INFORMATION PROVIDED:
»»

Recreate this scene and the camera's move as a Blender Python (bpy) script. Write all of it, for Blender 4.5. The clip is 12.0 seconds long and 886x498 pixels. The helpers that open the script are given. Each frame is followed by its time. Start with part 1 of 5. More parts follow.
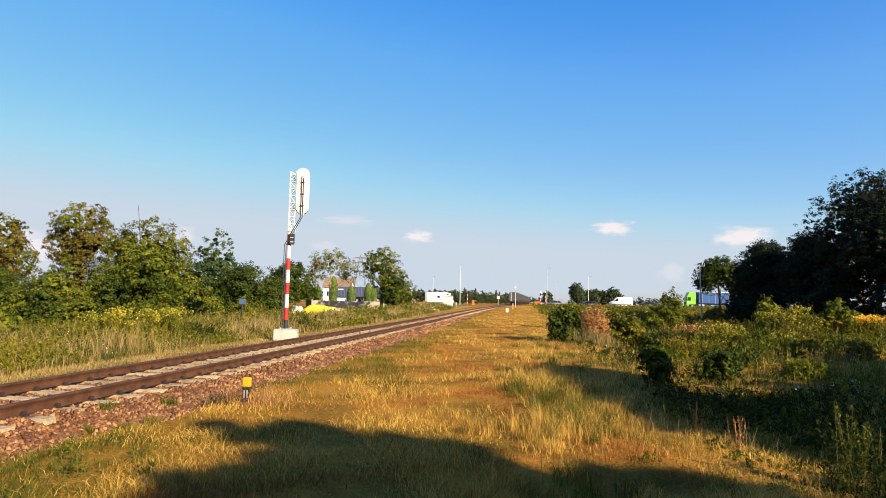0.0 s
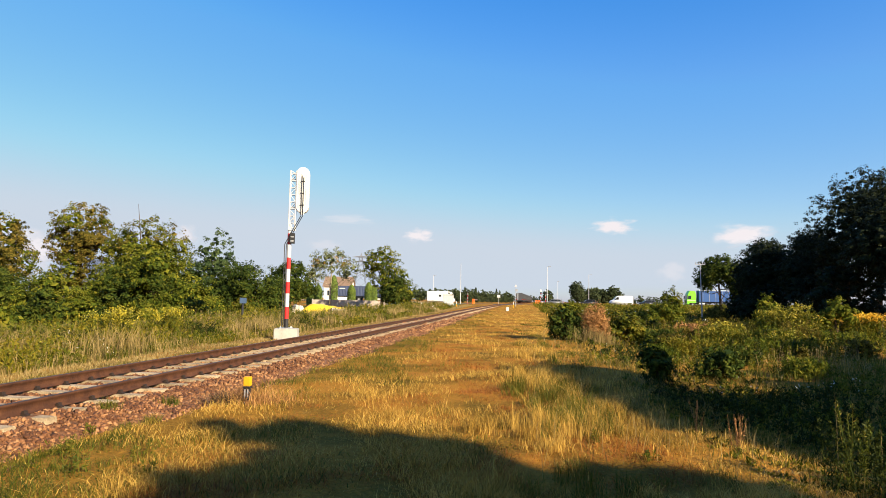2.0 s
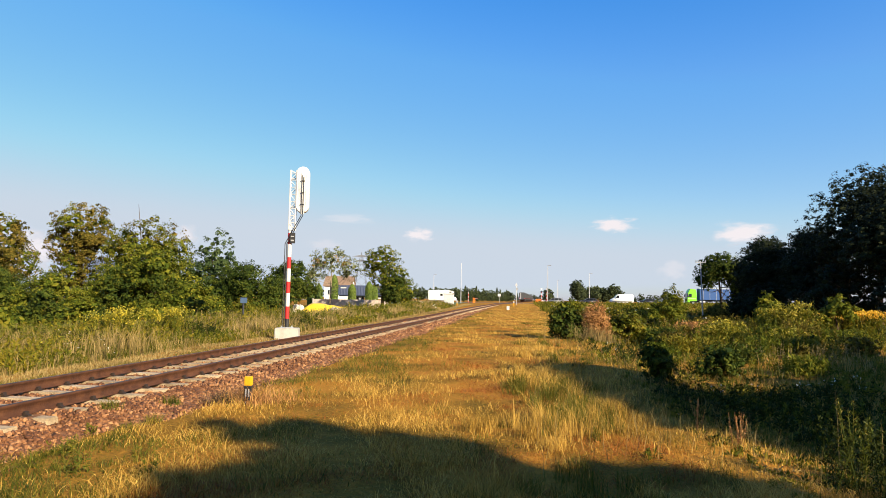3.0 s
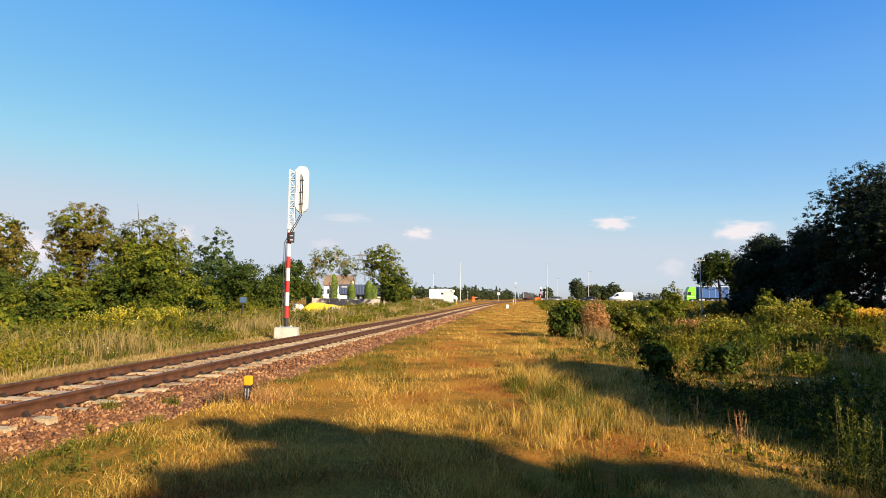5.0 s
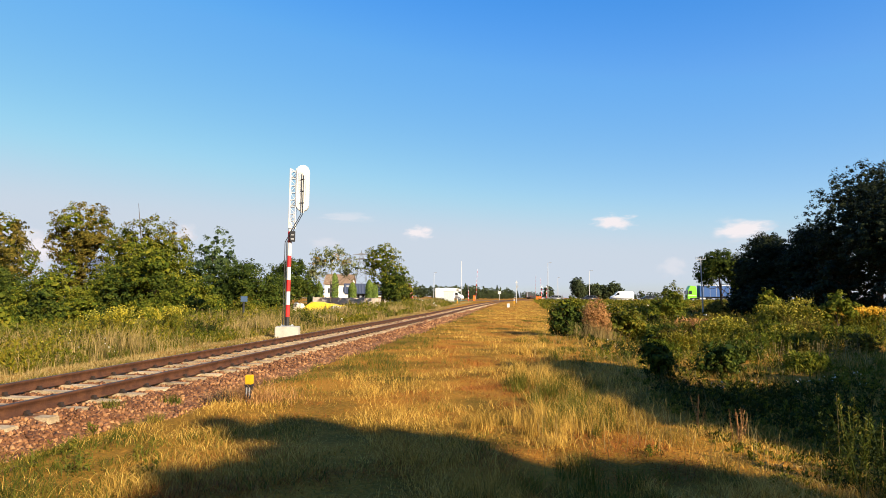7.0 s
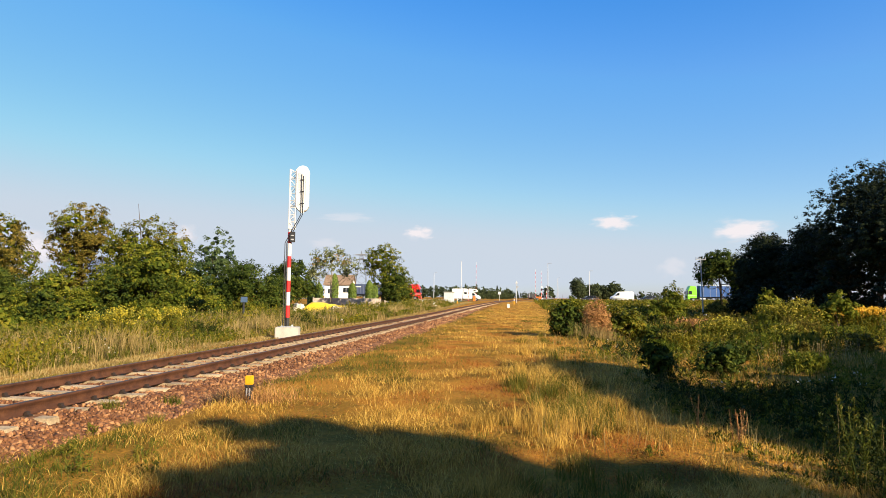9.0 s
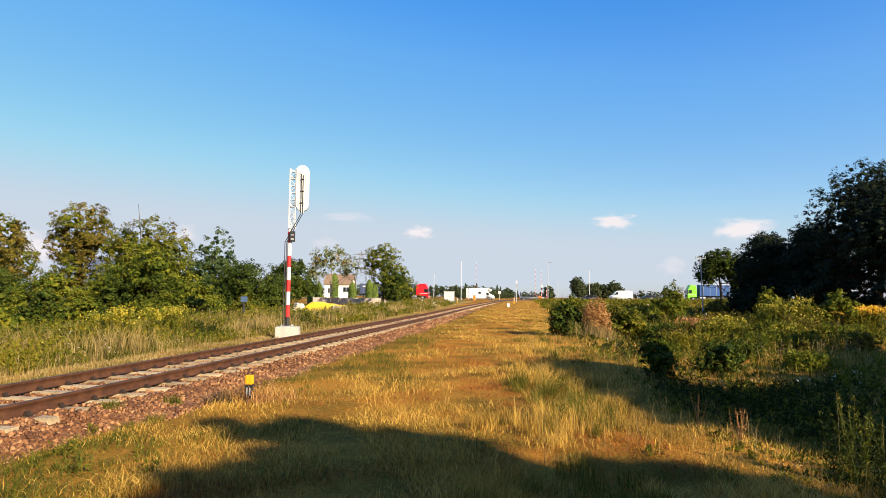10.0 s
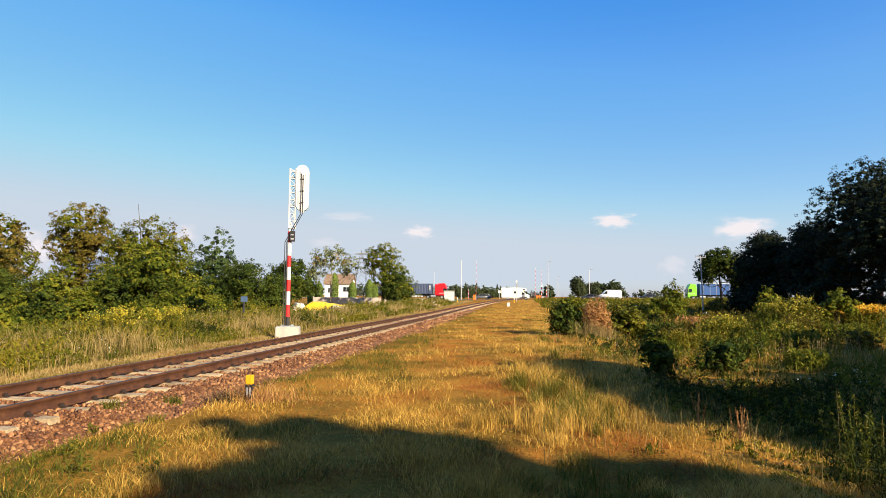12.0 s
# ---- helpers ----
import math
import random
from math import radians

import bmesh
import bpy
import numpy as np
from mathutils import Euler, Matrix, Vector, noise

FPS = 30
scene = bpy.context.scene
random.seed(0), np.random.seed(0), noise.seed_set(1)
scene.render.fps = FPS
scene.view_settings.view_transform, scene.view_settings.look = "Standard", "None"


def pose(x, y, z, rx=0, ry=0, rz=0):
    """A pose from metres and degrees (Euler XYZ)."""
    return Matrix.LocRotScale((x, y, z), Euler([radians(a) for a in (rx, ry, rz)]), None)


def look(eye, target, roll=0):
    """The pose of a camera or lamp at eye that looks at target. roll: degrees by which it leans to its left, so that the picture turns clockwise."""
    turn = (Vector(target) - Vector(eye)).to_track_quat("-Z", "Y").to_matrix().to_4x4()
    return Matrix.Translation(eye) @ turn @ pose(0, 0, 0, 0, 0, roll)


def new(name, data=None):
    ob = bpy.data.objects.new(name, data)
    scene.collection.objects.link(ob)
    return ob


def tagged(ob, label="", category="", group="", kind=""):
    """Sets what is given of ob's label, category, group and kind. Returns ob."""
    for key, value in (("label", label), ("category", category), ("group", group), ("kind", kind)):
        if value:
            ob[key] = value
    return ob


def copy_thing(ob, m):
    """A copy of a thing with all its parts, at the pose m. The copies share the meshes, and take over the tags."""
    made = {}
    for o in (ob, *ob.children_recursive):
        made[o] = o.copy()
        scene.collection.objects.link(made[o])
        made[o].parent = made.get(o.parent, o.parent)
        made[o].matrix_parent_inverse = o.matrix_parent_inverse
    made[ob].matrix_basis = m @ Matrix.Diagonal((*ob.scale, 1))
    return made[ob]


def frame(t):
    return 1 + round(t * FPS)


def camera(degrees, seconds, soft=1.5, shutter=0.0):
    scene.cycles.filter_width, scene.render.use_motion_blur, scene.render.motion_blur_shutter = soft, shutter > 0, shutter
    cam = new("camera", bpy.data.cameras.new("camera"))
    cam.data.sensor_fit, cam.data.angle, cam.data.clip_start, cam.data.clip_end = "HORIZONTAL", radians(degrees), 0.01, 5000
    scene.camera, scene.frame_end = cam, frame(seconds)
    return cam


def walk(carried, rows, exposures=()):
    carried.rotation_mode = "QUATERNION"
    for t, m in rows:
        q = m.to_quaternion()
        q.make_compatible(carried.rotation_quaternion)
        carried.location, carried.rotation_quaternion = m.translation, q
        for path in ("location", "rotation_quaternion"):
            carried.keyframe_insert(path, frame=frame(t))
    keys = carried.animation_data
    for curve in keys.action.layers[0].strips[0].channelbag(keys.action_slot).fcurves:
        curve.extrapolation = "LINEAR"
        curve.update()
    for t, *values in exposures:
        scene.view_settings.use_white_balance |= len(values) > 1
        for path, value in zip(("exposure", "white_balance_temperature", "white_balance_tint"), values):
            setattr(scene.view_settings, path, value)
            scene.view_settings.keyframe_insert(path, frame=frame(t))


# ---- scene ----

««

WHAT IS BEING ASKED: Leave out the pictures and print every line of the data exactly.

SOLUTION TO THIS TASK:
Recreate this scene and the camera's move as a Blender Python (bpy) script. Write all of it, for Blender 4.5. The clip is 12.0 seconds long and 886x498 pixels. The helpers that open the script are given. Each frame is followed by its time. Start with part 1 of 5. More parts follow.
0.0 s
2.0 s
3.0 s
5.0 s
7.0 s
9.0 s
10.0 s
12.0 s
# ---- helpers ----
import math
import random
from math import radians

import bmesh
import bpy
import numpy as np
from mathutils import Euler, Matrix, Vector, noise

FPS = 30
scene = bpy.context.scene
random.seed(0), np.random.seed(0), noise.seed_set(1)
scene.render.fps = FPS
scene.view_settings.view_transform, scene.view_settings.look = "Standard", "None"


def pose(x, y, z, rx=0, ry=0, rz=0):
    """A pose from metres and degrees (Euler XYZ)."""
    return Matrix.LocRotScale((x, y, z), Euler([radians(a) for a in (rx, ry, rz)]), None)


def look(eye, target, roll=0):
    """The pose of a camera or lamp at eye that looks at target. roll: degrees by which it leans to its left, so that the picture turns clockwise."""
    turn = (Vector(target) - Vector(eye)).to_track_quat("-Z", "Y").to_matrix().to_4x4()
    return Matrix.Translation(eye) @ turn @ pose(0, 0, 0, 0, 0, roll)


def new(name, data=None):
    ob = bpy.data.objects.new(name, data)
    scene.collection.objects.link(ob)
    return ob


def tagged(ob, label="", category="", group="", kind=""):
    """Sets what is given of ob's label, category, group and kind. Returns ob."""
    for key, value in (("label", label), ("category", category), ("group", group), ("kind", kind)):
        if value:
            ob[key] = value
    return ob


def copy_thing(ob, m):
    """A copy of a thing with all its parts, at the pose m. The copies share the meshes, and take over the tags."""
    made = {}
    for o in (ob, *ob.children_recursive):
        made[o] = o.copy()
        scene.collection.objects.link(made[o])
        made[o].parent = made.get(o.parent, o.parent)
        made[o].matrix_parent_inverse = o.matrix_parent_inverse
    made[ob].matrix_basis = m @ Matrix.Diagonal((*ob.scale, 1))
    return made[ob]


def frame(t):
    return 1 + round(t * FPS)


def camera(degrees, seconds, soft=1.5, shutter=0.0):
    scene.cycles.filter_width, scene.render.use_motion_blur, scene.render.motion_blur_shutter = soft, shutter > 0, shutter
    cam = new("camera", bpy.data.cameras.new("camera"))
    cam.data.sensor_fit, cam.data.angle, cam.data.clip_start, cam.data.clip_end = "HORIZONTAL", radians(degrees), 0.01, 5000
    scene.camera, scene.frame_end = cam, frame(seconds)
    return cam


def walk(carried, rows, exposures=()):
    carried.rotation_mode = "QUATERNION"
    for t, m in rows:
        q = m.to_quaternion()
        q.make_compatible(carried.rotation_quaternion)
        carried.location, carried.rotation_quaternion = m.translation, q
        for path in ("location", "rotation_quaternion"):
            carried.keyframe_insert(path, frame=frame(t))
    keys = carried.animation_data
    for curve in keys.action.layers[0].strips[0].channelbag(keys.action_slot).fcurves:
        curve.extrapolation = "LINEAR"
        curve.update()
    for t, *values in exposures:
        scene.view_settings.use_white_balance |= len(values) > 1
        for path, value in zip(("exposure", "white_balance_temperature", "white_balance_tint"), values):
            setattr(scene.view_settings, path, value)
            scene.view_settings.keyframe_insert(path, frame=frame(t))


# ---- scene ----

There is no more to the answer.